Seiring mendekati waktu proklamasi, posisinya semakin penting karena dia mewakili banyak hal yang tidak terwakili oleh Sukarno: luar Jawa, dianggap sebagai sosok muslim yang taat, dan yang terpenting sanggup menandingi birahi nasionalisme Sukarno yang kelewat menggelegak. Dia pula yang mencoba memastikan (dalam sidang BPUPKI dan PPPKI) nasionalisme dan negara Indonesia tidak tampil dalam wajah yang agresif dan ekspansif dengan mendesak dimasukkannya hak warga negara dan menolak gagasan dimasukkannya Malaya ke dalam wilayah Indonesia, bahkan ikut men-delay gagasan memasukkan Papua ke dalam wilayah Indonesia.

Di masa-masa "akurnya" dengan Sukarno, dialah supporting tiada banding bagi Sukarno sebagai ujung tombak. Saat Sukarno sibuk dengan gerakan-gerakan cepat lewat orasi-orasi yang membakar, Hatta yang terus mengerjakan tugas-tugas administratur yang sama pentingnya dengan mengobarkan semangat.

Penyerang: Sukarno

Bagaimana mungkin tidak memasukkan Sukarno? Itu kelewat mustahil. Dia bukan sosok agung yang tanpa cela, tapi peranannya keterlaluan jika diabaikan. Indonesia memang sebuah proyek bersama, dibangun, ditatah dan disungging oleh banyak nama. Tapi Sukarno-lah barangkali sosok yang paling bisa merepresentasikan rakyat Indonesia di fase-fase genting 1945. Bukan semata karena dia selalu mengidentifikasikan dirinya dengan rakyat, tapi dia pula yang sebenarnya paling dikenal oleh rakyat Indonesia.

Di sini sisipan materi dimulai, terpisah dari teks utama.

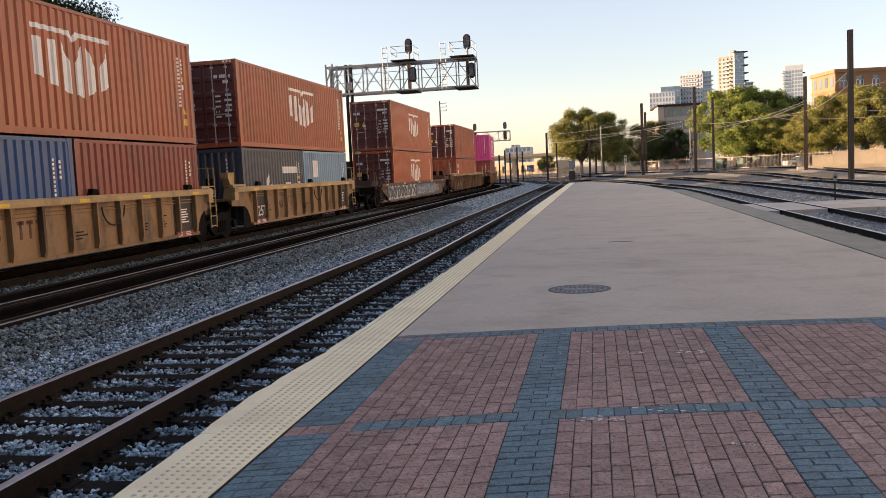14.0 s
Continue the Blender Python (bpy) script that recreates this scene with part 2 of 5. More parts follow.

Tak ada yang popularitasnya menandingi Sukarno dan dia paham benar mengkonversi popularitasnya itu untuk menggebyah-uyah kobaran nasionalisme (sebagaimana seorang penyerang tajam tahu cara mengkonversi peluang menjadi gol). Jika Hatta adalah rem, Sukarno-lah yang menjadi pedal gas dari kobaran nasionalisme itu.

Sukarno-lah bomber dari Kesebelasan Para Bapak Bangsa ini.